Exercise goal:
Only one stretch of the data below should be repeated: the lines from the line containing "Continue the Blender" through the line containing "return leafy(name, colour, share)", inclusive, exactly as they are.

Data block:
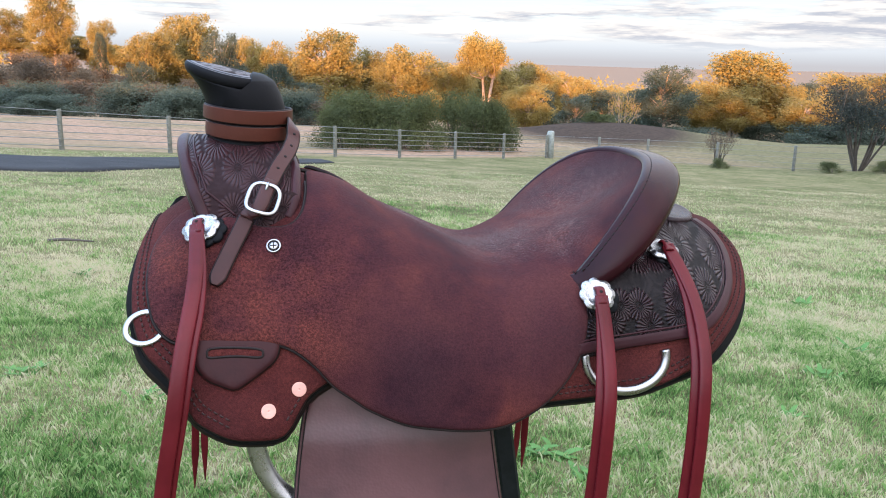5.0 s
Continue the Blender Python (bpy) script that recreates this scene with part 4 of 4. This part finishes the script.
def foliage(name, lo, mid, hi, share=0.48):
    def colour(add, co):
        isl = add("ShaderNodeNewGeometry").outputs["Random Per Island"]
        ob_r = add("ShaderNodeObjectInfo").outputs["Random"]
        n = noise_(add, co, 0.5, 3.0)
        f = math_(add, "ADD", math_(add, "MULTIPLY", isl, 0.18), math_(add, "ADD", math_(add, "MULTIPLY", n, 0.57), math_(add, "MULTIPLY", ob_r, 0.25)))
        return ramp(add, f, (0.25, lo), (0.5, mid), (0.75, hi))
    return leafy(name, colour, share)


# first leaf colour holds golden sunlight, the second the shade of unlit trees
M["sunlit_leaf"] = foliage("sunlit_gum_leaves", (0.18, 0.146, 0.048), (0.28, 0.216, 0.070), (0.37, 0.285, 0.092))
M["shaded_leaf"] = foliage("shaded_grey_leaves", (0.056, 0.078, 0.060), (0.086, 0.108, 0.080), (0.125, 0.144, 0.102))
M["bush_leaf"] = foliage("dark_bush_leaves", (0.060, 0.076, 0.034), (0.102, 0.118, 0.048), (0.160, 0.168, 0.066))
M["dry_leaf"] = foliage("brown_twigs", (0.100, 0.082, 0.060), (0.145, 0.110, 0.076), (0.195, 0.145, 0.092))
M["bark"] = material("pale_gum_bark", plain((0.32, 0.23, 0.17), 0.9, 0.0, 0.35, 2.0, 0.02))
M["dark_bark"] = material("dark_bark", plain((0.075, 0.062, 0.052), 0.9, 0.0, 0.3, 3.0, 0.02))


def leaf_cloud(rng, centres, radii, count, size):
    """Many small leaf sprays scattered through lobes, denser towards their skin."""
    w = np.array([a * b * c for a, b, c in radii]) ** 0.72
    pick = rng.choice(len(centres), count, p=w / w.sum())
    d = rng.normal(size=(count, 3))
    d /= np.linalg.norm(d, axis=1)[:, None]
    rad = rng.uniform(0.25, 1.0, count) ** 0.45
    rad *= 1 + 0.22 * np.sin(5 * d[:, 0] + 3 * d[:, 2] + pick) + 0.22 * rng.normal(size=count)
    p = np.array(centres)[pick] + d * rad[:, None] * np.array(radii)[pick]
    a = rng.normal(size=(count, 3))
    a /= np.linalg.norm(a, axis=1)[:, None]
    b = np.cross(a, rng.normal(size=(count, 3)))
    b /= np.linalg.norm(b, axis=1)[:, None]
    s = size * rng.uniform(0.55, 1.35, count)[:, None]
    spray = np.stack([p + a * s * 1.15, p - a * s * 0.6 + b * s * 0.65, p - a * s * 0.6 - b * s * 0.65], 1)
    faces = np.arange(count * 3).reshape(-1, 3)
    return spray.reshape(-1, 3), [tuple(x) for x in faces]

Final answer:
Continue the Blender Python (bpy) script that recreates this scene with part 4 of 4. This part finishes the script.
def foliage(name, lo, mid, hi, share=0.48):
    def colour(add, co):
        isl = add("ShaderNodeNewGeometry").outputs["Random Per Island"]
        ob_r = add("ShaderNodeObjectInfo").outputs["Random"]
        n = noise_(add, co, 0.5, 3.0)
        f = math_(add, "ADD", math_(add, "MULTIPLY", isl, 0.18), math_(add, "ADD", math_(add, "MULTIPLY", n, 0.57), math_(add, "MULTIPLY", ob_r, 0.25)))
        return ramp(add, f, (0.25, lo), (0.5, mid), (0.75, hi))
    return leafy(name, colour, share)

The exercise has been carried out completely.